The European Union has approved alemtuzumab for first line therapy. This view has not been accepted by the worldwide community of MS specialists yet. If alemtuzumab is eventually used for first line therapy in treatment naive patients in addition to the use as a second-line therapy in patients with highly resistant disease, then all milestones might be met and, in total, $13 will be paid. In 2010, Genzyme published a press release on alemtuzumab. In this press release they projected peak sales of between $3 billion and $3.5 billion. They projected that the adoption rate would go up from initially 5% to at most 20%, five years after launch. According to these estimates, all sales milestones will be achieved. It is not uncommon for sales people to be optimistic. In one of the comments on Chris' article, Rootbeer, the radiologist, made two conservative sales forecasts based on Tysabri sales figures.

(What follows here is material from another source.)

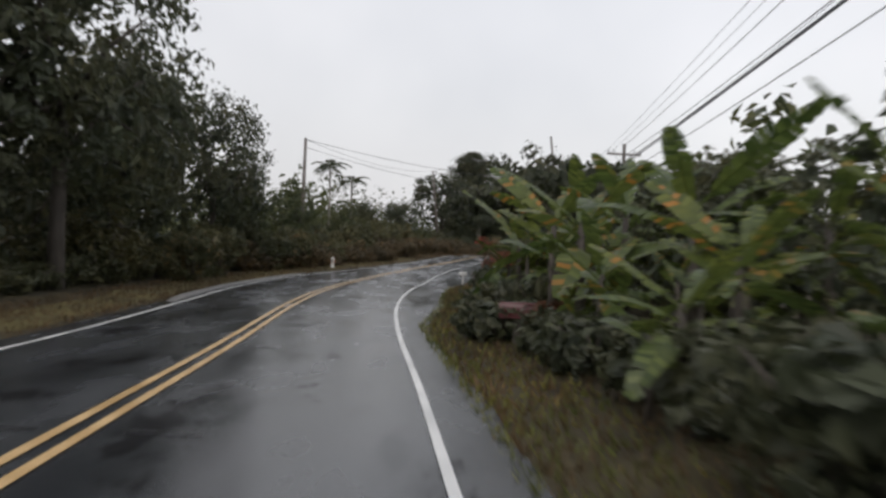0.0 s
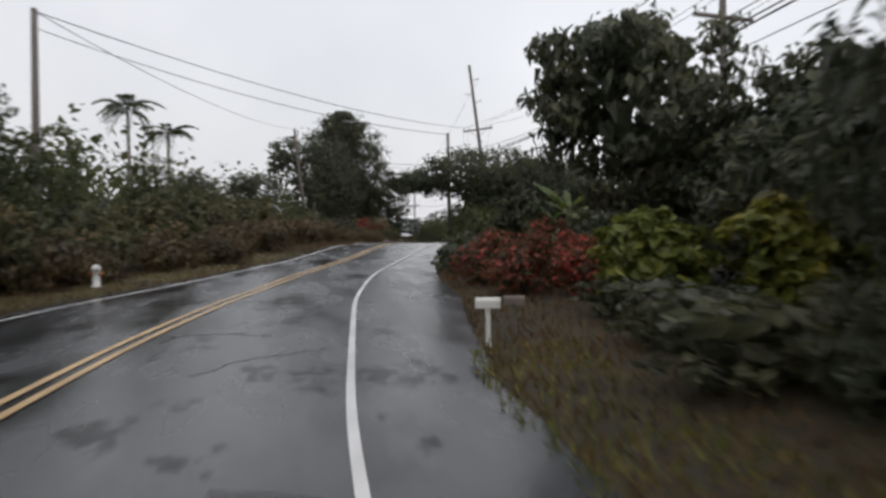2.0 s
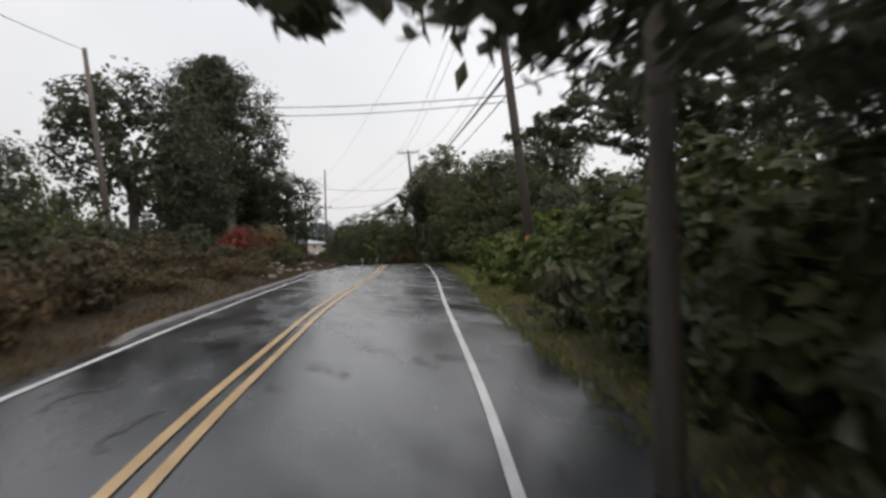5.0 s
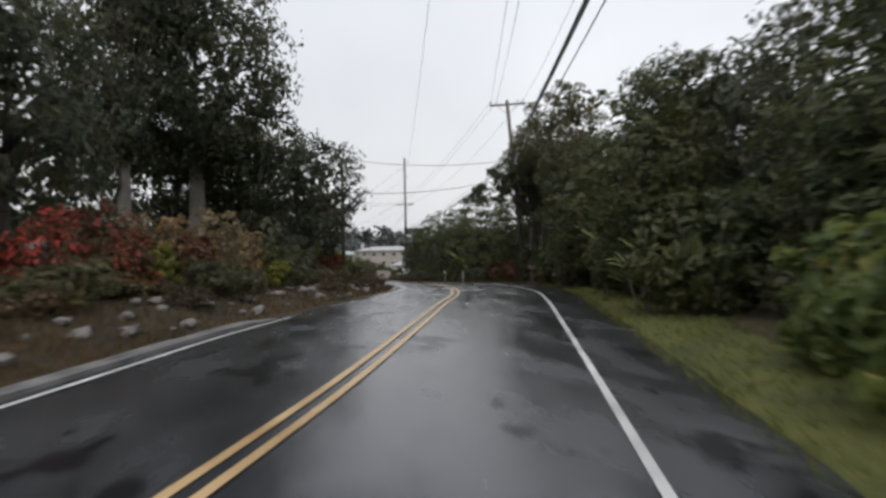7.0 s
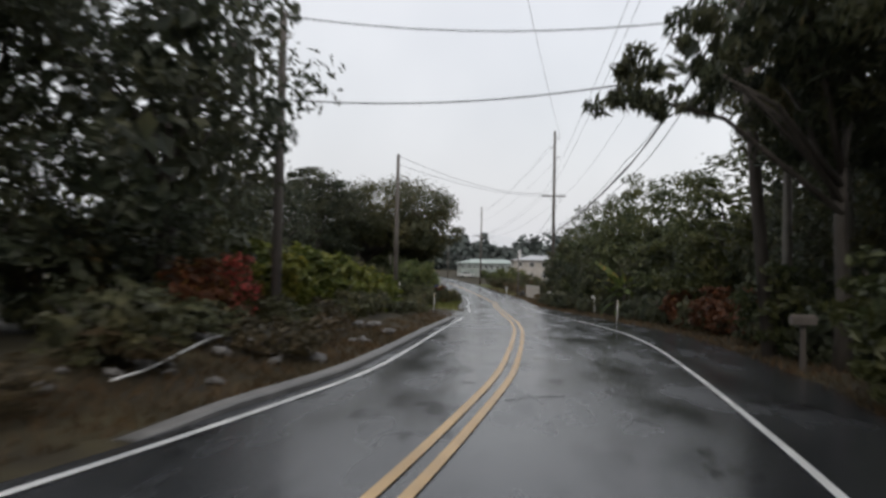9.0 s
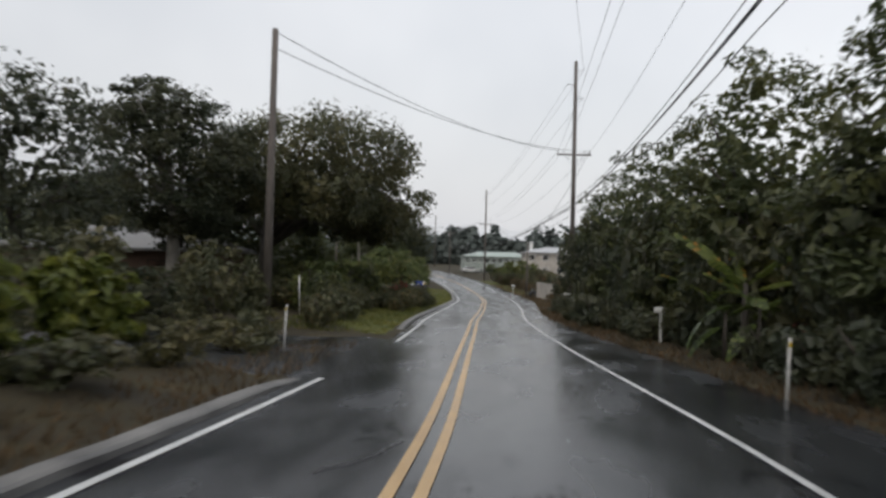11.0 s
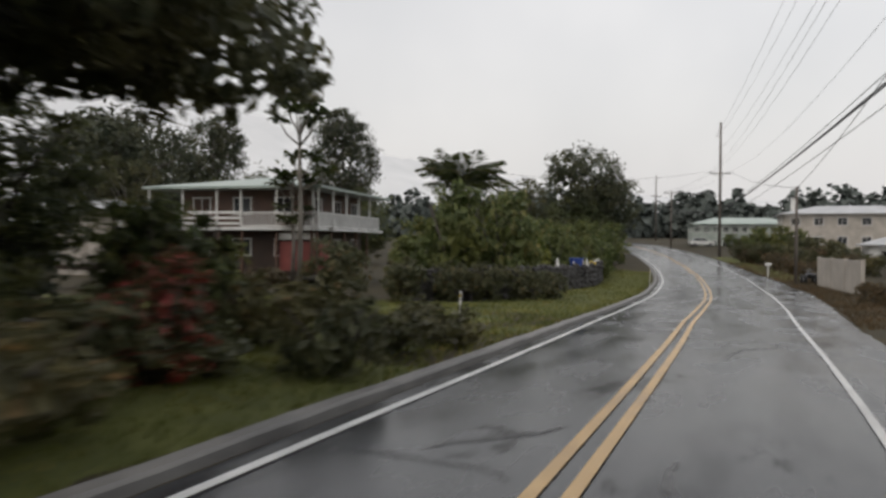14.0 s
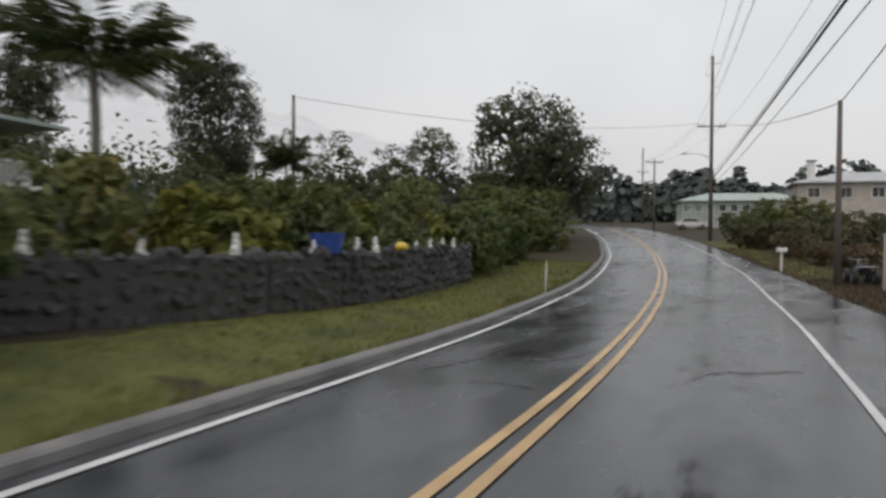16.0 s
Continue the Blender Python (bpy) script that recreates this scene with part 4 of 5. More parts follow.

In the first analysis he assumes that no other neurologist than those who participated in the trials will utilize alemtuzumab as first line therapy. With a price of $80,000 for an induction, 5,000 patients are needed for the first sales milestone. During the trials the patients were treated on 142 locations in 14 countries. That means that just 0.7 patient per week per location will be sufficient to meet the first sales milestone.

It seems to me that this projection is conservative. First, because the first sales milestone is easier to achieve due to the effect of inventory building. Second, because other neurologists might prescribe alemtuzumab as well. Third, because a price of $80,000 per treatment is too low. $80,000 is roughly the current U.S. price per year of the competing natalizumab/Tysabri treatment. However natalizumab is a maintenance therapy while alemtuzumab is an induction therapy. Patients need only two treatments with alemtuzumab: Five daily infusions in the first month and then three daily infusions at the start of the second year. This and the smaller risks justify a higher price. Though I find a price below $100,000 unlikely the future price per treatment is one of the risks with this investment.

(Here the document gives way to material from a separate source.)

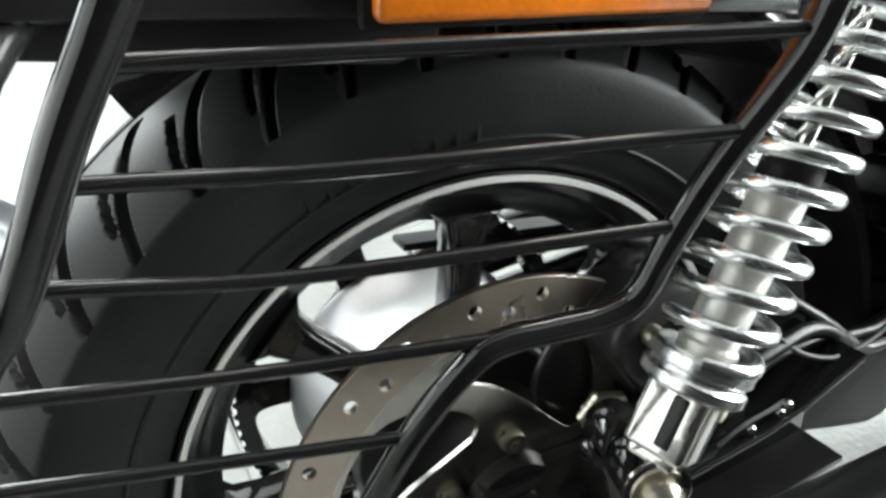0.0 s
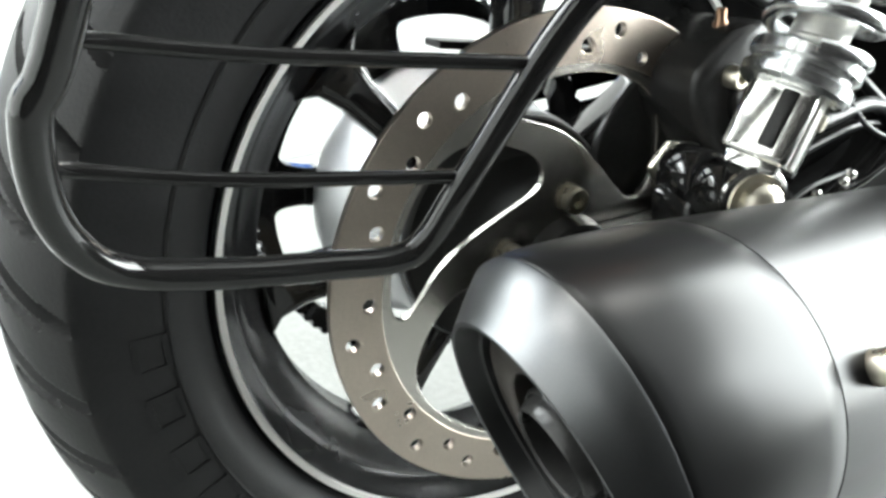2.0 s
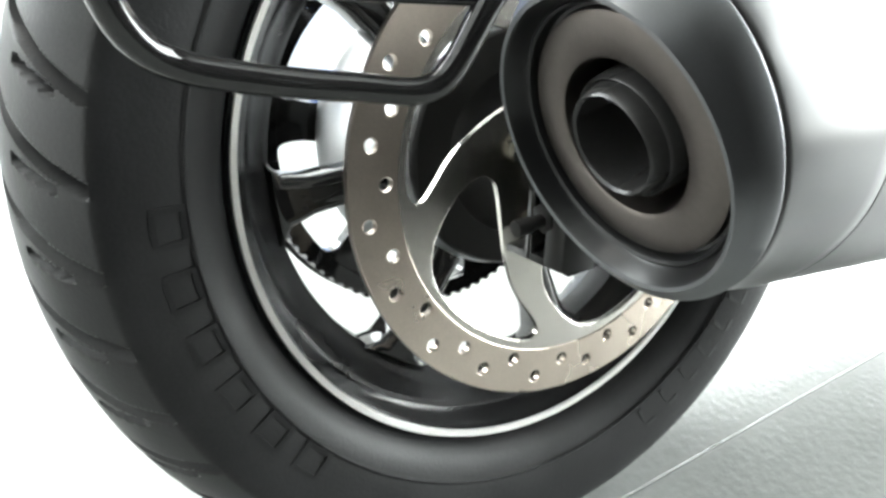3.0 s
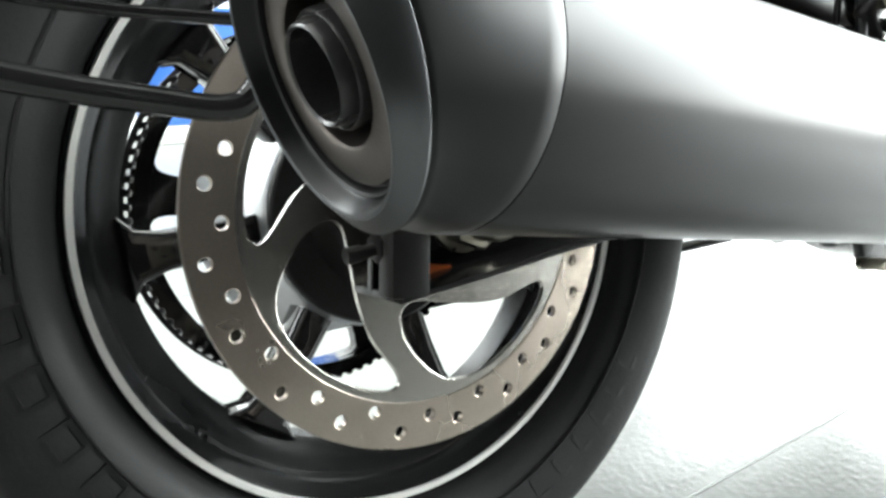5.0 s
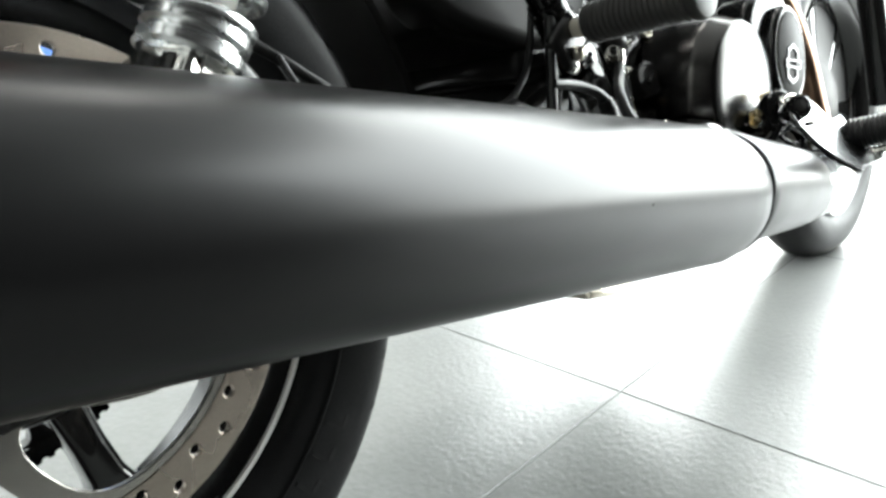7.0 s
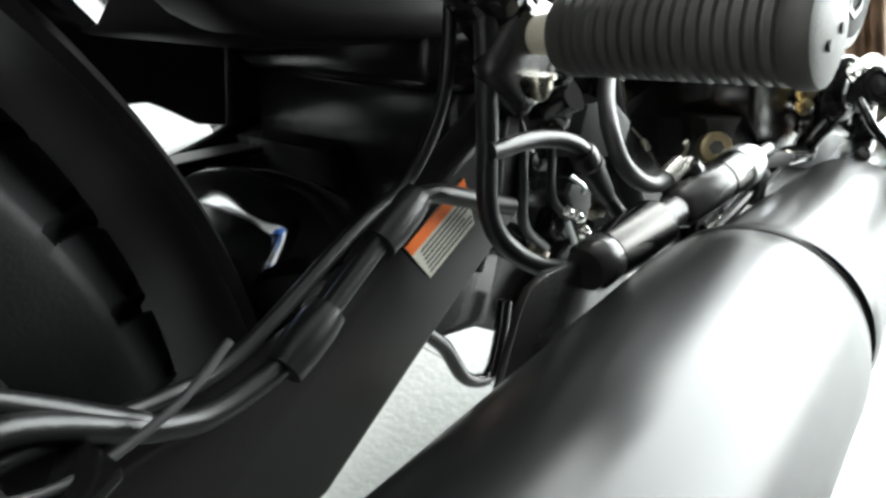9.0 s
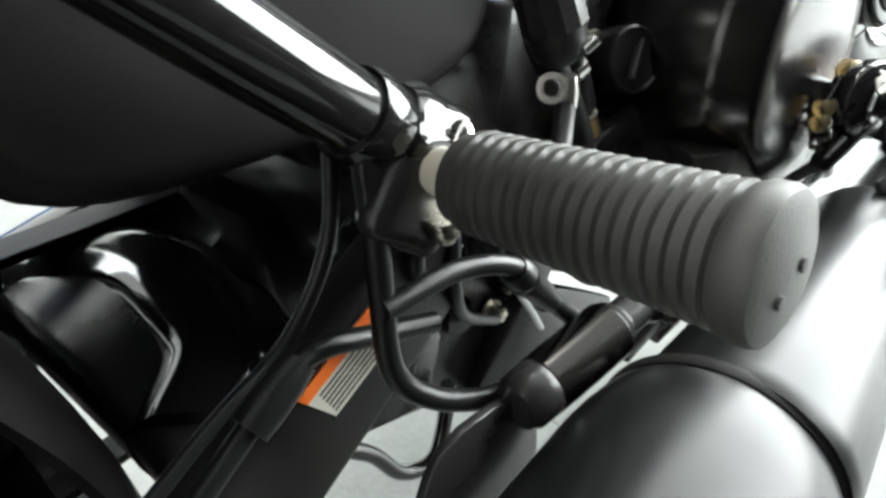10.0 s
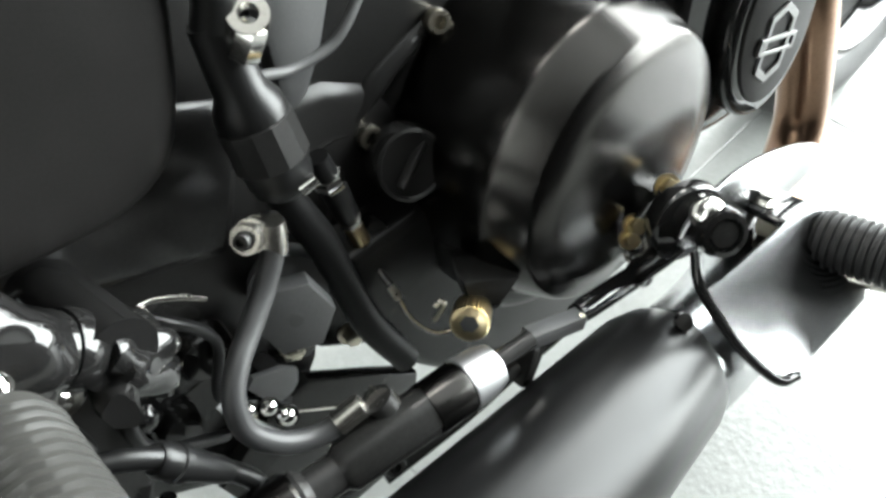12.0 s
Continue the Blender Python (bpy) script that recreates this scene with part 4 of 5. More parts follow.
def lumpy(center, axis, length, r, n=12, segs=26, amp=0.12):
    """A cast sleeve with an uneven skin round a tube."""
    a, u, w = basis(axis)
    ph = [random.uniform(0, 6.28) for _ in range(6)]
    vs, fs = [], []
    for j in range(n + 1):
        f = j / n
        rr = r * (0.80 + 0.20 * math.sin(math.pi * f))
        for i in range(segs):
            t = 2 * math.pi * i / segs
            k = 1 + amp * (math.sin(3 * t + ph[0] + 4 * f) * 0.5 + math.sin(2 * t + ph[1]) * math.sin(7 * f + ph[2]) * 0.7 + math.sin(5 * t + ph[3] - 9 * f) * 0.3)
            vs.append(Vector(center) + a * (length * (f - 0.5)) + (u * math.cos(t) + w * math.sin(t)) * rr * k)
    for j in range(n):
        for i in range(segs):
            i2 = (i + 1) % segs
            fs.append((j * segs + i, j * segs + i2, (j + 1) * segs + i2, (j + 1) * segs + i))
    fs += [tuple(reversed(range(segs))), tuple(n * segs + i for i in range(segs))]
    return vs, fs


part("mount_casting", lumpy((0.4335, -0.1350, 0.4800), (0.037, 0.004, -0.031), 0.040, 0.0205), BLACK, frame_t, "uneven cast footpeg mount round the tube")
part("mount_casting", lumpy((0.4745, -0.1310, 0.4500), (0.6, 0.2, -0.5), 0.030, 0.0120, amp=0.2), BLACK, frame_t)
part("mount_casting", lumpy((0.4760, -0.1330, 0.4400), (0.5, 0.3, -0.6), 0.036, 0.0095, amp=0.22), BLACK, frame_t)
part("mount_casting", lumpy((0.4640, -0.1400, 0.4420), (0.2, 0.9, -0.3), 0.030, 0.0080, amp=0.2), BLACK, frame_t)
part("cast_ear", join(bm_data(box((0.474, -0.118, 0.446), (0.034, 0.020, 0.026), Matrix.Rotation(0.5, 3, "Y"), 0.008, 3)), lathe([(-0.012, 0.0), (-0.012, 0.011), (0.006, 0.012), (0.010, 0.009), (0.011, 0.0)], (0.450, -0.122, 0.445), (-0.3, -0.8, 0.4), 28)), BLACK, frame_t)
for c, r in (((0.4818, -0.126, 0.4506), 0.0042), ((0.4937, -0.122, 0.4346), 0.0030), ((0.4471, -0.134, 0.4500), 0.0060), ((0.479, -0.128, 0.4337), 0.0036)):
    dome_nut("bracket_bolt", c, (-0.3, -0.7, 0.6), r, r * 1.6, CHROME, frame_t, "bright domed bolt head")
part("wire_clip", tube([(0.4800, -0.114, 0.4440), (0.4815, -0.113, 0.4480), (0.4931, -0.108, 0.4475), (0.5060, -0.110, 0.4440), (0.5161, -0.1136, 0.4396)], 0.0013, 8, 5), STEEL, frame_t, "thin bright wire clip")
part("peg_bracket", box((0.422, -0.146, 0.468), (0.040, 0.016, 0.040), Matrix.Rotation(0.7, 3, "Y"), 0.007, 3), SATIN, bike, "cast black footpeg bracket")
part("cross_tube", tube([(0.47, -0.14, 0.458), (0.462, -0.06, 0.455), (0.462, 0.06, 0.455), (0.47, 0.14, 0.458)], 0.015, 20, 4), BLACK, bike)

# --- side panel and middle frame ---
pan = [(0.26, 0.80), (0.27, 0.60), (0.295, 0.510), (0.325, 0.4810), (0.410, 0.4735), (0.480, 0.4735), (0.518, 0.4850), (0.533, 0.515), (0.540, 0.62), (0.54, 0.80)]
part("side_panel", prism(chaikin(pan, 2), 0.060, Matrix.Translation((0, -0.070, 0)) @ XZ, 0.014, 4), PLASTIC, bike, "matt black plastic side panel")
part("side_panel", prism(chaikin(pan, 2), 0.060, Matrix.Translation((0, 0.100, 0)) @ XZ, 0.014, 3), PLASTIC, bike)
part("belt_inner_cover", prism([(0.27, 0.32), (0.345, 0.32), (0.345, 0.20), (0.27, 0.20)], 0.005, Matrix.Translation((0, 0.1315, 0)) @ XZ, 0.001), PLASTIC, bike)
part("battery_box", box((0.400, 0.0, 0.588), (0.125, 0.160, 0.230), Matrix.Rotation(0.06, 3, "Y"), 0.008, 3), PLASTIC, bike, "black plastic battery box")
part("inner_panel", prism([(0.25, 0.60), (0.25, 0.42), (0.333, 0.429), (0.366, 0.435), (0.374, 0.429), (0.388, 0.428), (0.396, 0.424), (0.422, 0.408), (0.46, 0.400), (0.46, 0.60)], 0.005, Matrix.Translation((0, 0.118, 0)) @ XZ, 0.001), CAPGREY, bike, "grey plastic inner panel with notched edge")
part("belt_cover", prism([(0.395, 0.372), (0.440, 0.392), (0.455, 0.50), (0.86, 0.52), (0.90, 0.32), (0.62, 0.288), (0.50, 0.268), (0.43, 0.285)], 0.030, Matrix.Translation((0, 0.125, 0)) @ XZ, 0.008, 3), SATIN, bike, "black lower belt cover")
part("frame_web", box((0.500, 0.0, 0.478), (0.12, 0.17, 0.085), Matrix.Rotation(0.2, 3, "Y"), 0.012, 3), SATIN, bike)
part("lower_frame_tube", tube([(0.395, -0.055, 0.352), (0.47, -0.045, 0.332), (0.53, -0.035, 0.300), (0.575, -0.03, 0.272)], 0.021, 20, 5), BLACK, bike, "glossy black lower frame tube")
part("lower_frame_tube", tube([(0.395, 0.055, 0.352), (0.47, 0.045, 0.332), (0.53, 0.035, 0.300), (0.575, 0.03, 0.272)], 0.021, 20, 5), BLACK, bike)
part("primary_case", prism([(0.44, 0.40), (0.45, 0.275), (0.52, 0.262), (0.595, 0.262), (0.605, 0.42)], 0.105, Matrix.Translation((0, 0.056, 0)) @ XZ, 0.01, 3), CRINKLE, bike)
gear = part("gearbox", prism(chaikin([(0.455, 0.445), (0.466, 0.345), (0.520, 0.350), (0.560, 0.372), (0.620, 0.362), (0.70, 0.34), (0.66, 0.50), (0.52, 0.50)], 2), 0.190, Matrix.Translation((0, 0.012, 0)) @ XZ, 0.012, 3), CRINKLE, bike, "black gearbox housing")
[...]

The second analysis is based on the number of patients (20,000) that took natalizumab/Tysabri in the first six quarters after its relaunch in 2006. Tysabri was withdrawn from the market due to a high reported incidence of PML and then relaunched after a risk management strategy was developed. By comparing the relaunch of Tysabri to the new launch of Lemtrada/alemtuzumab, Rootbeer was attempting to convey the notion that his estimate was truly conservative. So we can project 13,000 patients taking alemtuzumab in the first year after launch.

One would expect that alemtuzumab will be prescribed instead of natalizumab for new patients. With a price of $100,000 for the first treatment and $50,000 for the second treatment I expect $1.3 billion sales in the first year and $1.9 billion sales in the second year. With these projections the first two sales milestones will be met. In such a scenario, the CVR will pay out at least $6. After discounting the cash flows using a rate of 10% the present value is about $5.25. Finally, note that my sales projection is still below the Genzyme sales forecast.

Competing MS Drugs

I invite readers to comment on MS drugs in development that are just as efficacious as alemtuzumab. Of course, other MS medicines will be developed and will replace alemtuzumab eventually. Therefore, any sales after 2018 are speculative. Moreover, after Sept. 19, 2017, the patent for alemtuzumab expires. Alemtuzumab, however is still protected under "data exclusivity" laws for 12 years following approval in the U.S. and Europe. Protection, therefore, lasts until 2025, well beyond the expiration of the CVR.


GCVRZ is an extremely compelling bet. Mr. Market is clearly overestimating the probability of the downside scenario and underestimating the sales potential of alemtuzumab.

Disclosure: I am long GCVRZ and PESI. I wrote this article myself, and it expresses my own opinions. I am not receiving compensation for it (other than from Seeking Alpha). I have no business relationship with any company whose stock is mentioned in this article.